Asian Medicine Practical - A continuation from the Fall, we do 2 partner cases where we take a case from a classmate, come up with a treatment plan for them, and then initiate that treatment plan over 2 visits. We also have several group practicals to further practice our skills in tongue and pulse diagnosis.

Manipulation - In 2nd year Winter we learned all about motion palpation and assessment of the body from head to toe, here we get to learn how to actually perform chiropractic manipulations/adjustments to fix joints that are out of alignment. Keep in mind that "out of alignment" doesn't literally mean the bone is in the wrong place, it means that joints are not moving as well as they should due to spasms and tight muscles, so we help them move with specific adjustments. And the cracking sound that you hear during an adjustment? That is not the bone cracking! It's just gas escaping from the joint as you move it.

Emergency Medicine - This course is a lot of review of Standard First Aid, something that I have a lot of experience with as a former lifeguard and camp counsellor. This is important though because only CPR level C with HCP is required to be a student at CCNM, Standard First Aid is not. So students need to get some training in emergency management. In addition, we learn about the emergency drugs that NDs are allowed to administer such as epinephrine, and we also learn about the use of oxygen. There is some full class lectures and a group assignment, but this course is mostly small group practicals.

Pediatrics - This course is focused around care for children from 0-18, looking at growth from all aspects of health including physical, mental and emotional, as well as the social connections with family and the environment. We have didactic lectures for the first half, and then after midterm (which is multiple choice), all the classes are case based where we work in groups on specific conditions in different age groups. The final is going to be open book (including computers), so I'm a little worried, but we'll cross that bridge when we get there. This course also includes a "lab" component - in early January we had the Pediatric Open House at CCNM where parents brought in their children to be assessed by 3rd year students in groups of 2. We then had to also observe a pediatric appointment either at the RSNC or through some sort of preceptorship. Then we needed to write a reflection paper based on these 2 observation experiences.

Homeopathy - A continuation of last semester with focus on acute remedy prescriptions, as well as practical sessions where we work on case taking. In addition, we've continued following our live case that we saw our instructor do last semester.

Botanical Medicine - Again a continuation of last semester, just going through more body systems and also working on 2 more group cases.

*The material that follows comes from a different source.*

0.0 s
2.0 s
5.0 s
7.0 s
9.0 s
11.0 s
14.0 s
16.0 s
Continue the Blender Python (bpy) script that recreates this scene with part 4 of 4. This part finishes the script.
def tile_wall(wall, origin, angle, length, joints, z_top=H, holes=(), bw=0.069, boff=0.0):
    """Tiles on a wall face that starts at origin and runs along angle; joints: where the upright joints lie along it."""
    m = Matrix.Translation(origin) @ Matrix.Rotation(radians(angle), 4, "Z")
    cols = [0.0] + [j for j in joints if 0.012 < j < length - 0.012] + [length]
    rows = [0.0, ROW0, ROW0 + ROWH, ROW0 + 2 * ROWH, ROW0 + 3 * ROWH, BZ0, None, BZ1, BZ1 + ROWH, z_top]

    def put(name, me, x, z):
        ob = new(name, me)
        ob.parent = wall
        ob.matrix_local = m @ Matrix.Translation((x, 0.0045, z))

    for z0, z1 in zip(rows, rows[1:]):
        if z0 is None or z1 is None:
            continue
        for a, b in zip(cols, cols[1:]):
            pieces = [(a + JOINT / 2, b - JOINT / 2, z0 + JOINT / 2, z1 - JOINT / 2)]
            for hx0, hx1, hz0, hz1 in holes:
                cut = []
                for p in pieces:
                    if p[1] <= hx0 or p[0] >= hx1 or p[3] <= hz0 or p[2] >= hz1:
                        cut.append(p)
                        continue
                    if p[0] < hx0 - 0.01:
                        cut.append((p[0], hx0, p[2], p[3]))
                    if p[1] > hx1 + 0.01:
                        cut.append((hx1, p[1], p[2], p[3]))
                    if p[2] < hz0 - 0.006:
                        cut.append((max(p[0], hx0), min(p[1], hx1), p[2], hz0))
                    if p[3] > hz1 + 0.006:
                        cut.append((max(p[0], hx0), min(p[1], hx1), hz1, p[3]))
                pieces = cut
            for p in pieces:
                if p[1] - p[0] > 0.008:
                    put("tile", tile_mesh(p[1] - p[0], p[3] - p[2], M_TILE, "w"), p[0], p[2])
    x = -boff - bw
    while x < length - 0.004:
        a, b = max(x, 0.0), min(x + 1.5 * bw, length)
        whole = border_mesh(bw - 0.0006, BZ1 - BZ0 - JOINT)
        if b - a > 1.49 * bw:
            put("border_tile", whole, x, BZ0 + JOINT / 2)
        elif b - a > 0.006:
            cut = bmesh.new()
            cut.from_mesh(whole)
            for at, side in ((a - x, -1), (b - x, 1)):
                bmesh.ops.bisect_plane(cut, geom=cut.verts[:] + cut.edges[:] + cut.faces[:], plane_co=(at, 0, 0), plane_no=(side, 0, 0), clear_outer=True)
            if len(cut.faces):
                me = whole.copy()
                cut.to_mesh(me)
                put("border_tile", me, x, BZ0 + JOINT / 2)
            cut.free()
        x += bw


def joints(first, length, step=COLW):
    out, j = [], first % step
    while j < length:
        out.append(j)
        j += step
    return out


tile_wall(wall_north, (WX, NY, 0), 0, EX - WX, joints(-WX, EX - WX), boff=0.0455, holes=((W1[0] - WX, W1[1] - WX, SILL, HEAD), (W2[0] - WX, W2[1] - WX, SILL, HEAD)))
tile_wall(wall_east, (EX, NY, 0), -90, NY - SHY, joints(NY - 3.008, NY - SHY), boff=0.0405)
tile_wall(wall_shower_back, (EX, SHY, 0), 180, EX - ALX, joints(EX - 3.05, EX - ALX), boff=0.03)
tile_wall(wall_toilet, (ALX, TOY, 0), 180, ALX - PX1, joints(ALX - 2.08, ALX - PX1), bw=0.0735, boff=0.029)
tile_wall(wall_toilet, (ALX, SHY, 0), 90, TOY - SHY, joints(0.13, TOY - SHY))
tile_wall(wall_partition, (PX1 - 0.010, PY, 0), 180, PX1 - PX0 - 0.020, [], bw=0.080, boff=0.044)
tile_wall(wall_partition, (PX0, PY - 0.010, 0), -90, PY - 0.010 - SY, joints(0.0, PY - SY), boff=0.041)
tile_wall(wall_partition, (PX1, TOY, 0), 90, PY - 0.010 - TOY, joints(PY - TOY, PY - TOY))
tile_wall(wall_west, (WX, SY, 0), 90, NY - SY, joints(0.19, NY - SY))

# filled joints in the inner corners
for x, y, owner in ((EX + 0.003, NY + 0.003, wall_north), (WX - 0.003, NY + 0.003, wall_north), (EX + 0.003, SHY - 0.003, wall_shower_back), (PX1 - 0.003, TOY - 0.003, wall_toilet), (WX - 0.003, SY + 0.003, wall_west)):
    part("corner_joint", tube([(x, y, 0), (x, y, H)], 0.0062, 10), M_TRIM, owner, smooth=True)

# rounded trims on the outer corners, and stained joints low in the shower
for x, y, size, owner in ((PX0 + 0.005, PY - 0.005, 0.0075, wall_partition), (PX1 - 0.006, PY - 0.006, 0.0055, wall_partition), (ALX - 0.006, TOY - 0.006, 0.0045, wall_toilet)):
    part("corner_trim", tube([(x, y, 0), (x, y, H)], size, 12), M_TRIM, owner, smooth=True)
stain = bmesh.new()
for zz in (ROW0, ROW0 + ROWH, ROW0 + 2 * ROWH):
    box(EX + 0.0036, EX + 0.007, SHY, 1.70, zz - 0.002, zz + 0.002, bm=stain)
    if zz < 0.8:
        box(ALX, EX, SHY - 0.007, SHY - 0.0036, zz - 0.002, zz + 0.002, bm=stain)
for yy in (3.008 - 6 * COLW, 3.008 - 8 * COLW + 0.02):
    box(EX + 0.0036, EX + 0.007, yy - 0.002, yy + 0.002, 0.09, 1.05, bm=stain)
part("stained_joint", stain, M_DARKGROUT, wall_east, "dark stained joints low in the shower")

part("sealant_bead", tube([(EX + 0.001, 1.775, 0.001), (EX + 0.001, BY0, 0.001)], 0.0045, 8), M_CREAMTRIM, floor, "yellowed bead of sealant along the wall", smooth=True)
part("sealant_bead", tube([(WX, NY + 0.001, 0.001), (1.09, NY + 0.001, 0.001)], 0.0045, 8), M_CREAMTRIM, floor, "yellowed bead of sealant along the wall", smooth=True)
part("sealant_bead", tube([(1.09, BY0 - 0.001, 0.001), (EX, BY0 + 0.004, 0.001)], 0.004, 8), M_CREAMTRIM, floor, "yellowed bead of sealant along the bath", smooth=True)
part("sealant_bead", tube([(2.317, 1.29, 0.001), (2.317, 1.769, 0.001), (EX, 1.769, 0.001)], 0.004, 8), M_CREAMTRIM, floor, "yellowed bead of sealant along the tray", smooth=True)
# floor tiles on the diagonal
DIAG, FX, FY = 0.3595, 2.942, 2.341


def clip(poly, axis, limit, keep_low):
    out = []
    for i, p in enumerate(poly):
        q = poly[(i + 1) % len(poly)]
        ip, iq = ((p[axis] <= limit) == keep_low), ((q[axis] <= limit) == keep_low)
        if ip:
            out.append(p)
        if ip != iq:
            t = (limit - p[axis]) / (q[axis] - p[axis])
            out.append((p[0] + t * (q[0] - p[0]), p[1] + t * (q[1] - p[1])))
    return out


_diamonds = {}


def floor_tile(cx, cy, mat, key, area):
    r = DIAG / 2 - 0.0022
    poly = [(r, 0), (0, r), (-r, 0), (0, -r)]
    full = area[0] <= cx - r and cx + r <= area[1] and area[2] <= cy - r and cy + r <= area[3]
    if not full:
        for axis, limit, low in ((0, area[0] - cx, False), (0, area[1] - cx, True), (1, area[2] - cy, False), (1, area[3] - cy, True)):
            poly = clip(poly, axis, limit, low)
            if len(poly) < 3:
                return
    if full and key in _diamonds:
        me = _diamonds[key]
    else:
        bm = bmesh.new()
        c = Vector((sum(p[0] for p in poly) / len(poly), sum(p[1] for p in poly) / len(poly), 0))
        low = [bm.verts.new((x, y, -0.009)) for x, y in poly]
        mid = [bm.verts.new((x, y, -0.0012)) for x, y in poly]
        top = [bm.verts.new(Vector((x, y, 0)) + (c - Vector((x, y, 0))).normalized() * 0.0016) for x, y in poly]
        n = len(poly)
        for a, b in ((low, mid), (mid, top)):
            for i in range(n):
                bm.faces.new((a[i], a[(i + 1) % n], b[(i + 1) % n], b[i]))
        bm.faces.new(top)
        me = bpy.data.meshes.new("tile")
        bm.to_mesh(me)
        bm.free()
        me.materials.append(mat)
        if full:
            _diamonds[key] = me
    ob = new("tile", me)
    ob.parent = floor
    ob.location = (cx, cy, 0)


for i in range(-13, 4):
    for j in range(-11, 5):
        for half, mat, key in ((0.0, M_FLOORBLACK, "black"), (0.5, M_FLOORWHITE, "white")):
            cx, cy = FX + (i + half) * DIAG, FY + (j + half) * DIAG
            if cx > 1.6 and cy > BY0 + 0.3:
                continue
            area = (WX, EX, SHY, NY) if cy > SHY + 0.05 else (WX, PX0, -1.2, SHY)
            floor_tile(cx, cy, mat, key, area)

Clinic - Finally, what should be the most interesting course of the semester, clinic! In this course we have 1 clinic shift on a Tuesday-Friday night (2-8pm) or a Saturday morning. I personally got a Wednesday 2-8pm shift with Dr. Ragbir, who was actually my TA in first year health psychology if you remember from this post. On the shift we get a mentor 4th year student, and follow them as a secondary intern for the semester. This means that we see all their patients with them and are slowly incorporated into the visits, helping with physical exams and intake, as well as some treatment. We can't do adjustments or injections, but we can do acupuncture if the supervisor is there. In addition, we work with our interns on charting and treatment plans as well as patient research. Unfortunately my shift and my intern specifically hasn't been that busy, but I have still definitely learned a lot from this experience so far, including from shadowing Dr. Ragbir and seeing a bunch of different patients on the shift.

Alright so that's it for today, I'm going to get back to my assignments for now, but I'll try to be back for another post soon to review some of the events that have happened this semester so far.

I know I've been gone a while, but hey, this owl is pretty cute right?
And I'm a night owl, so maybe that's me?